To build a comprehensive movement that supports internationalism and human rights, across borders, with a broad empathy, means understanding all of the different strains of local, provincial and international activism that are so closely interlinked in their values. With such an alliance, in the spirit of the solidarity that has been seen in the anti-austerity movement, the compassionate empathy of Greek Islanders could be turned into a general, political and even economic campaign for human dignity and the common good.

References

Frances Perraudin's ''Marauding' migrants threaten standard of living, says foreign secretary'; in The Guardian; 9 August 2015.

Jessica Elgot & Matthew Taylor's 'Calais crisis: Cameron condemned for 'dehumanising' description of migrants'; in The Guardian; 30 July 2015.
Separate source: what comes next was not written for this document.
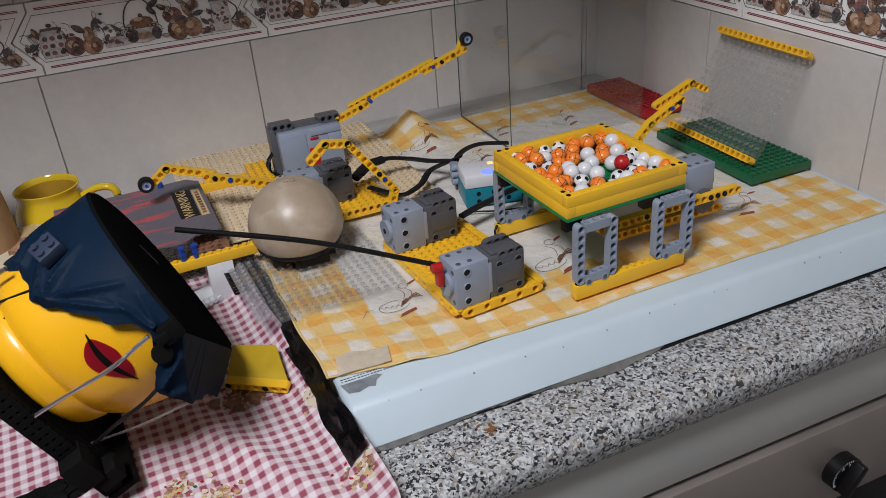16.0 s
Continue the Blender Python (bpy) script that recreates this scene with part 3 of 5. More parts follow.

Felicity Lawrence's 'Lithuanian migrants trafficked to UK egg farms sue 'worst gangmaster ever''; in The Guardian; 10 August 2015.

Lee Harper's 'Syrian women in Jordan at risk of sexual exploitation at refugee camps'; in The Guardian; 24 January 2014.

Patrick Kingsley's 'Philip Hammond grossly overstates the problem of 'marauding' migrants'; in The Guardian; 10 August 2015.

Gabrielle Jackson's 'UN's François Crépeau on the refugee crisis: 'Instead of resisting migration, let's organise it''; in The Guardian; 22 April 2015.

Gabrielle Jackson's 'UN expert: rich countries must take in 1 million refugees to stop boat deaths'; in The Guardian; 22 April 2015{2}.

Patrick Kingsley & Jon Henley's 'Migrants locked in stadium overnight on Greek island of Kos'; in The Guardian; 12 August 2015.

Patrick Kingsley's 'Greek island refugee crisis: local people and tourists rally round migrants'; in The Guardian; 8 July 2015{2}.

Tracy McVeigh's 'Sympathy and solidarity for migrants on Kos beaches as two worlds collide'; in The Guardian; 6 June 2015.

Caroline Lucas' 'Greece made me think twice. But I’ll campaign for progressive EU reform'; in The Guardian; 16 July 2015.

Mark Leftly's 'Calais migrant crisis: We should pull our weight to deal with this crisis, Tim Farron tells PM'; in The Independent; 1 August 2015.